By property type, offices remained the most favored option among investors, with 57 percent of transactions sealed in the first half being office buildings.

Retail

Despite a slowdown in retail sales, Shanghai’s retail property market continued to see sustained demand from domestic and international brands in the first half of 2014, underpinned by the fashion, food and beverage, luxury, cosmetics, electronics and personal care sectors.
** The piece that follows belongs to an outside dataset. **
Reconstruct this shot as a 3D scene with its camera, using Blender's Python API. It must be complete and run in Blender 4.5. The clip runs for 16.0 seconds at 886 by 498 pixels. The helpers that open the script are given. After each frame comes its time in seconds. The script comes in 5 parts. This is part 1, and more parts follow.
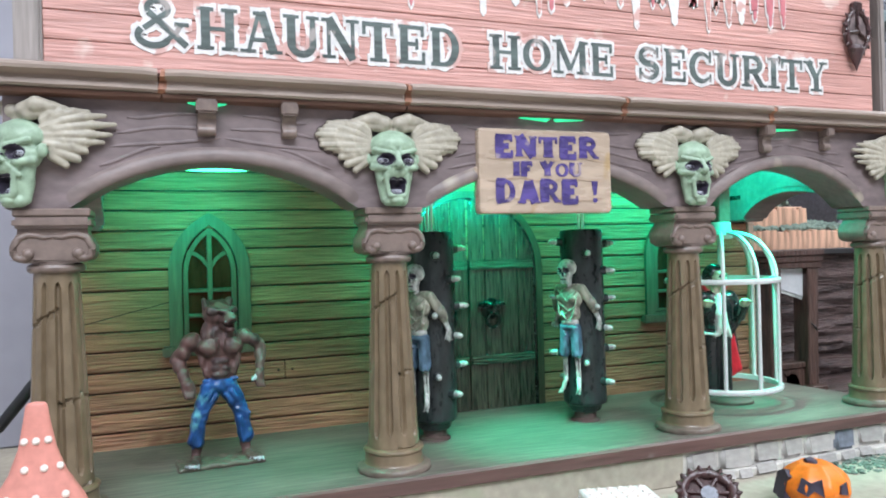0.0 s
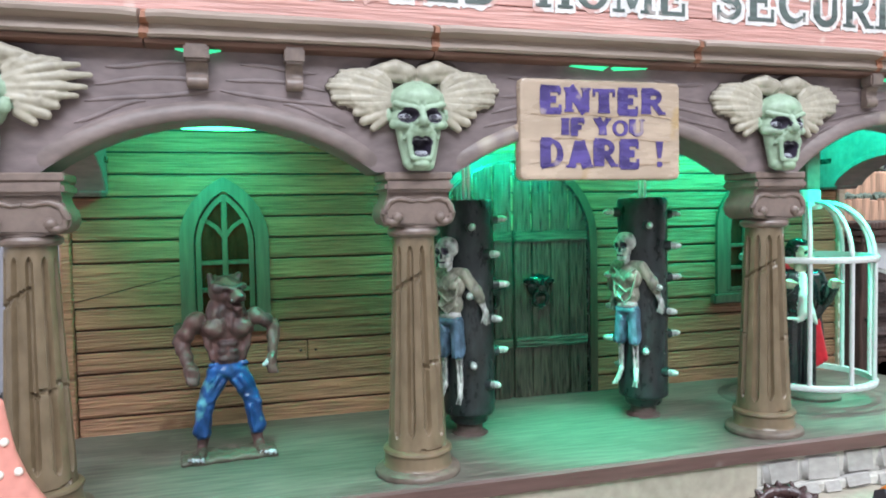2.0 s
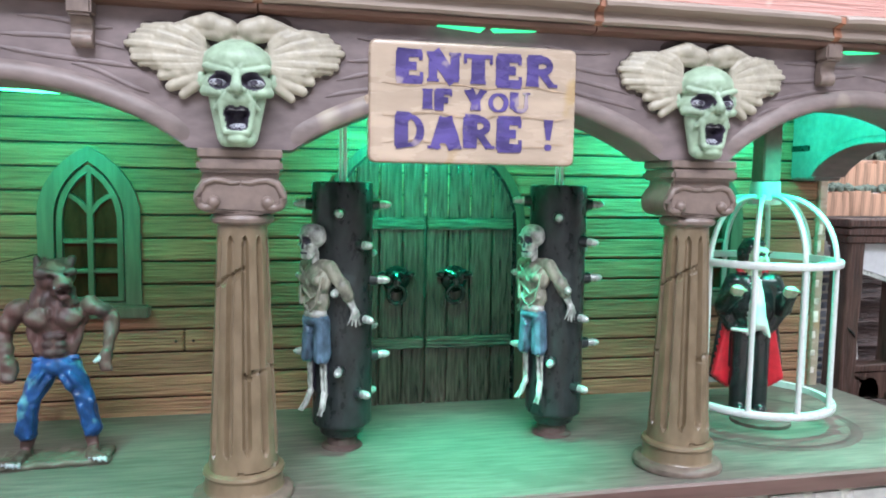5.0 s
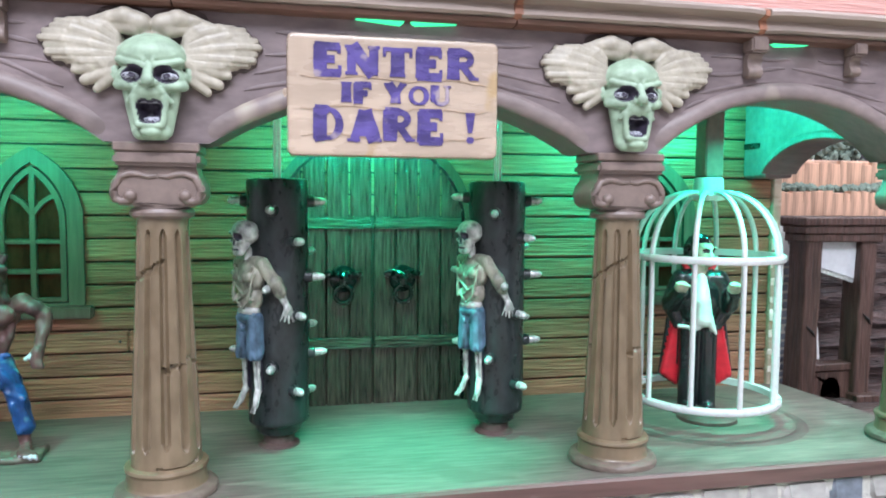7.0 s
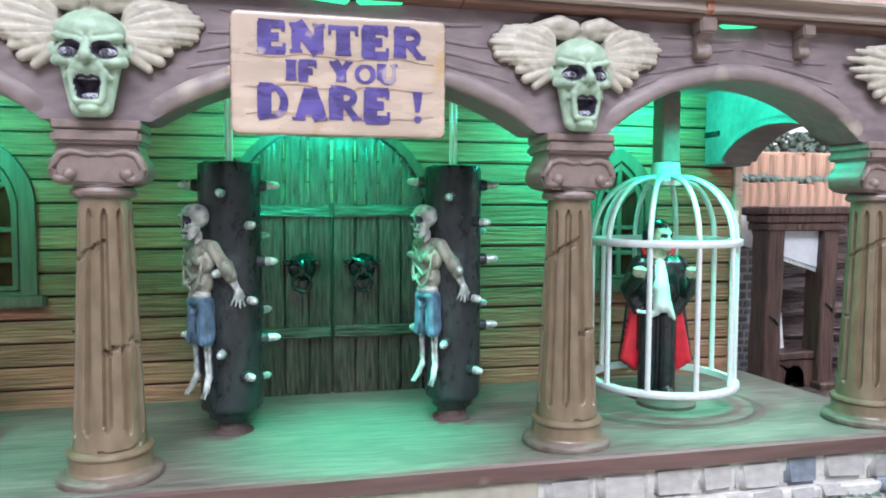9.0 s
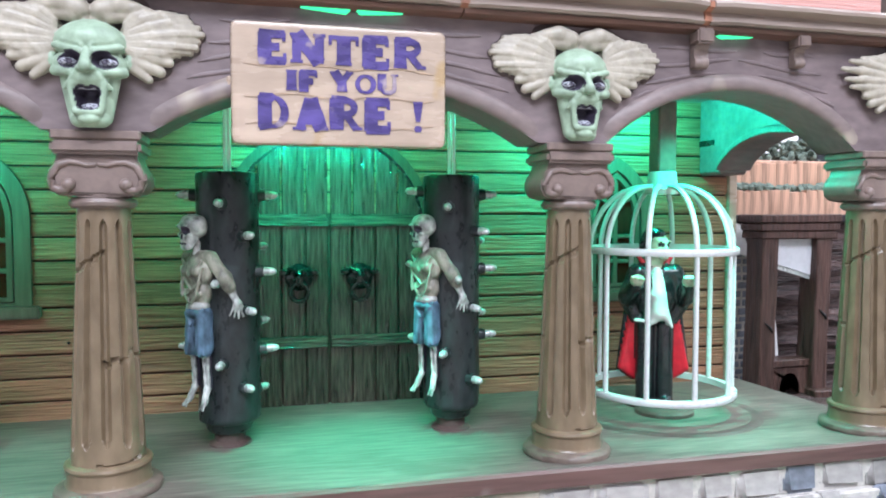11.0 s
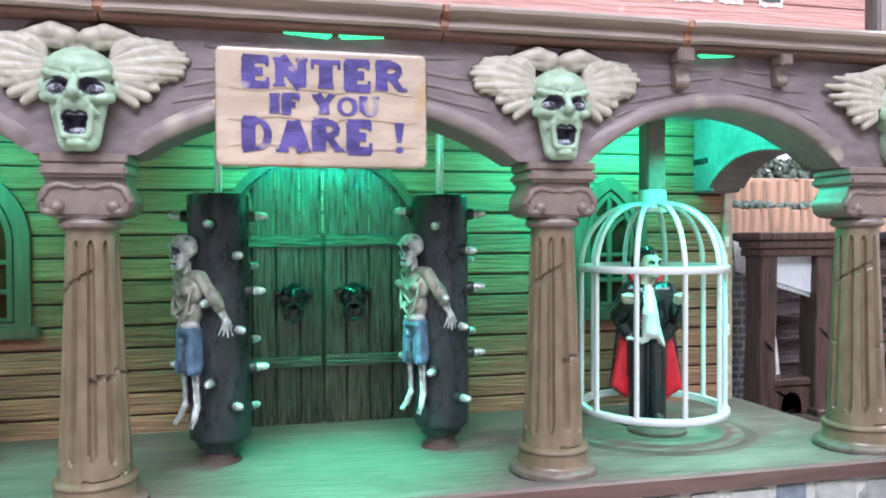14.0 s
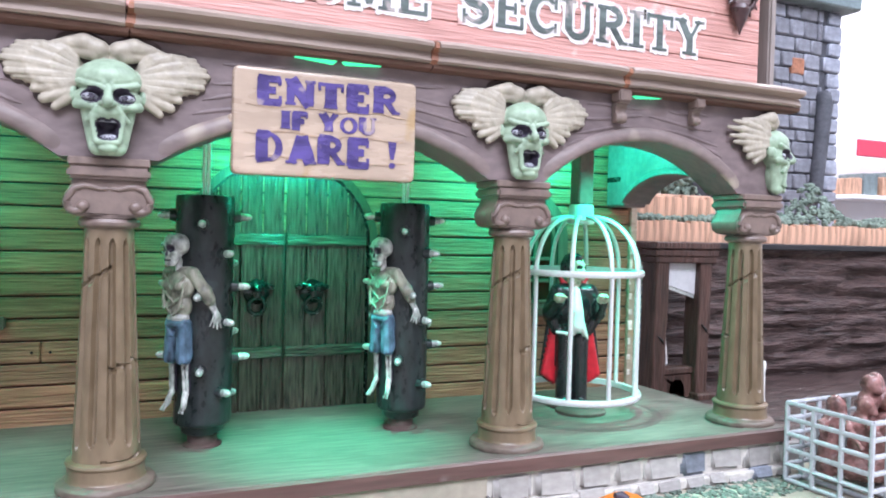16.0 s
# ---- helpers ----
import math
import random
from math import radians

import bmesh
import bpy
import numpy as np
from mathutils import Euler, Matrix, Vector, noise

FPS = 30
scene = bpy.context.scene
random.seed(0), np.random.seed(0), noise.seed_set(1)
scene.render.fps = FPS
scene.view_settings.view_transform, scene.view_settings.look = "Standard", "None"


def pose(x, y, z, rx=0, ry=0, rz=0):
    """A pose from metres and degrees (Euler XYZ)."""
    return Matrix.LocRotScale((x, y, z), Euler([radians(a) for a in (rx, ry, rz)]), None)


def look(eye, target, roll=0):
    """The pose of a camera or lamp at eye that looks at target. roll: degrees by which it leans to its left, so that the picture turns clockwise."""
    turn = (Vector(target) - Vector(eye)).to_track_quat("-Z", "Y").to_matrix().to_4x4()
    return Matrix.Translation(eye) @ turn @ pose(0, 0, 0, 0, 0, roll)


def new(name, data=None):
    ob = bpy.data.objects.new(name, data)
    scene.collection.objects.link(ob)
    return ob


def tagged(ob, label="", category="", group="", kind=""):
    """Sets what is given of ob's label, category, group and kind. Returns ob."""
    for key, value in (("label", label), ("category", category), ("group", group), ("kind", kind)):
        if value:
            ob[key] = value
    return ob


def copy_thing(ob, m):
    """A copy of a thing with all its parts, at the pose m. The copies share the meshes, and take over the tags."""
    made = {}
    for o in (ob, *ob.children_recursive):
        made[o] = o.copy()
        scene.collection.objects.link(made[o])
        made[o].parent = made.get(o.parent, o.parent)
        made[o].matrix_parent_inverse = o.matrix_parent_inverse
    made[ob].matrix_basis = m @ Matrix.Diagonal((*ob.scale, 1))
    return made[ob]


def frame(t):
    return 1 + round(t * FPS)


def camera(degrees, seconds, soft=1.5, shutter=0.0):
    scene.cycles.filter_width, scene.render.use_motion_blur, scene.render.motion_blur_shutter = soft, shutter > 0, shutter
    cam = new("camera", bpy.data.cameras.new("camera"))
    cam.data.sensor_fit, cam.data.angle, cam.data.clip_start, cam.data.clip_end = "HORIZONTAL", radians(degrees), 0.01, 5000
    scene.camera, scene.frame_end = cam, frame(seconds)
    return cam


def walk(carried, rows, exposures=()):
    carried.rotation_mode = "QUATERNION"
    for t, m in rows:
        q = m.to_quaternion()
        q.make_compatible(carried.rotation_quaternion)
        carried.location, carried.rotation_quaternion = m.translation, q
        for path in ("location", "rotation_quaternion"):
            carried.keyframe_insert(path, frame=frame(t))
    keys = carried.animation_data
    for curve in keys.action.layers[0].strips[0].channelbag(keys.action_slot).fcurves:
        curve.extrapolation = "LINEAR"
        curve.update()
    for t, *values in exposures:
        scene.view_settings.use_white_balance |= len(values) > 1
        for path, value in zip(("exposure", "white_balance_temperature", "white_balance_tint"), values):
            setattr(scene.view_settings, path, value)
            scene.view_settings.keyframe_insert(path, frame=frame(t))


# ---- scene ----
# A resin haunted-shop miniature on a shop display. All plans below are in centimetres and are scaled once, in mesh().
cam = camera(62.4, 16.0, soft=1.9)
METRES, EYE, TILT, LEAN, TURN = 0.21, 0.088, 0.0, 0.0, -20.9
ROWS = [
    (0.0, 0.0, 0.0, 0.0, 0.01, 0.22, 1.53),
    (0.3, 0.0080, 0.0137, 0.0079, 0.31, -0.46, 0.98),
    (0.5, 0.0097, 0.0264, 0.0108, 1.07, -0.61, 0.78),
    (1.0, 0.0417, 0.0534, 0.0183, 1.97, -0.8, 1.04),
    (1.5, 0.0385, 0.1003, 0.0192, 2.6, -1.2, 0.93),
    (2.0, 0.0379, 0.1663, 0.0125, 4.8, -2.6, 1.05),
    (2.3, 0.0732, 0.1915, 0.0354, 5.59, -2.64, 1.44),
    (2.5, 0.0979, 0.2021, 0.0459, 5.47, -2.86, 1.04),
    (3.0, 0.126, 0.2352, 0.0664, 6.74, -3.15, 1.08),
    (3.5, 0.1675, 0.2717, 0.0612, 7.5, -3.67, 1.03),
    (4.0, 0.2119, 0.2969, 0.0625, 8.94, -3.76, 1.28),
    (4.5, 0.2415, 0.3325, 0.0535, 8.82, -4.0, 1.47),
    (4.7, 0.2627, 0.3399, 0.0378, 8.89, -4.50, 0.26),
    (5.0, 0.2702, 0.3526, 0.0316, 8.59, -4.83, -0.9),
    (5.2, 0.2807, 0.3577, 0.0299, 8.54, -4.90, -1.10),
    (7.5, 0.3774, 0.3679, -0.0004, 8.7, -3.67, -0.27),
    (8.0, 0.3826, 0.3732, -0.0087, 7.44, -3.71, -0.75),
    (8.5, 0.3837, 0.3746, -0.0091, 7.72, -3.45, -0.5),
    (9.0, 0.4104, 0.3765, -0.0228, 7.7, -3.34, -0.21),
    (11.3, 0.3963, 0.3756, -0.0204, 6.85, -2.38, -0.03),
    (11.5, 0.4057, 0.3678, -0.0167, 8.04, -1.83, 0.53),
    (11.8, 0.4160, 0.3538, 0.0018, 9.02, -1.14, 0.73),
    (12.0, 0.4294, 0.3634, -0.0045, 8.96, -0.72, 1.2),
    (12.5, 0.4472, 0.3608, -0.0088, 9.76, -0.65, 0.72),
    (13.0, 0.4338, 0.3622, -0.0068, 9.21, -0.53, 0.92),
    (13.5, 0.4335, 0.3663, -0.0154, 8.78, -0.69, 0.81),
    (14.0, 0.4425, 0.3704, -0.0246, 8.3, -1.0, 0.34),
    (14.5, 0.4266, 0.3729, -0.0254, 7.49, -1.02, 0.06),
    (14.7, 0.4268, 0.3759, -0.0339, 7.06, -1.07, -0.22),
    (15.0, 0.4097, 0.3736, -0.0253, 4.09, -1.19, -0.74),
    (15.3, 0.3719, 0.3471, -0.0105, 0.98, -0.99, -0.52),
    (15.5, 0.3513, 0.3162, -0.0002, 0.6, -0.87, -0.7),
    (15.7, 0.3287, 0.2859, 0.0026, -0.45, -1.20, -1.03),
    (16.0, 0.3001, 0.2265, -0.0087, -1.95, -1.36, -1.42),
]
walk(cam, [(t, pose(0, 0, EYE, TILT, LEAN, TURN) @ pose(METRES * x, METRES * y, METRES * z, 90 + pitch, roll, yaw)) for t, x, y, z, yaw, pitch, roll in ROWS],
     exposures=[(0.0, -0.32, 6550, 10), (2.0, -0.22, 6600, 10), (4.0, -0.1, 6600, 12), (7.5, -0.06, 6430, 16.5), (13.0, -0.05, 6370, 17.5), (16.0, -0.02, 6390, 20)])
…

For instance, H&M opened its largest flagship store in Shanghai on Nanjing Road E., occupying 3,500 square meters across four stories in Mosaic, previously known as Plaza 353. C&A, after leaving downtown Huaihai Road M., opened a new 3,000-square-meter store on Sichuan Road N. in Hongkou District. New Look, a British fast fashion brand, made its China debut at Cloud Nine Shopping Center in February, followed by another two outlets in Xujiahui and Daning areas in March.

“The slowdown in retail sales had rather limited impact on retailers’ confidence in Shanghai, which is a critical gateway city for them to raise the awareness of their brand,” said Xie from Colliers.

“In the F&B sector in particular, several landlords adjusted the trade and brand mixes to increase the proportion of the sector due to extremely strong demand from tenants.”

By the end of June, the average ground floor fixed rent in Shanghai’s mid- to high-end shopping centers dipped 0.3 percent from the previous six-month period to 40.9 yuan per square meter per day, mainly due to a rental decrease at one project in a decentralized area. In the decentralized area, the average retail rent fell 1.8 percent to 29.5 yuan per square meter per day by the end of the first half, while in the prime retail area, sustained demand coupled with annual rental adjustments in several high-end projects contributed to a 0.5 percent rental increase to 56.4 yuan per square meter, Colliers data showed.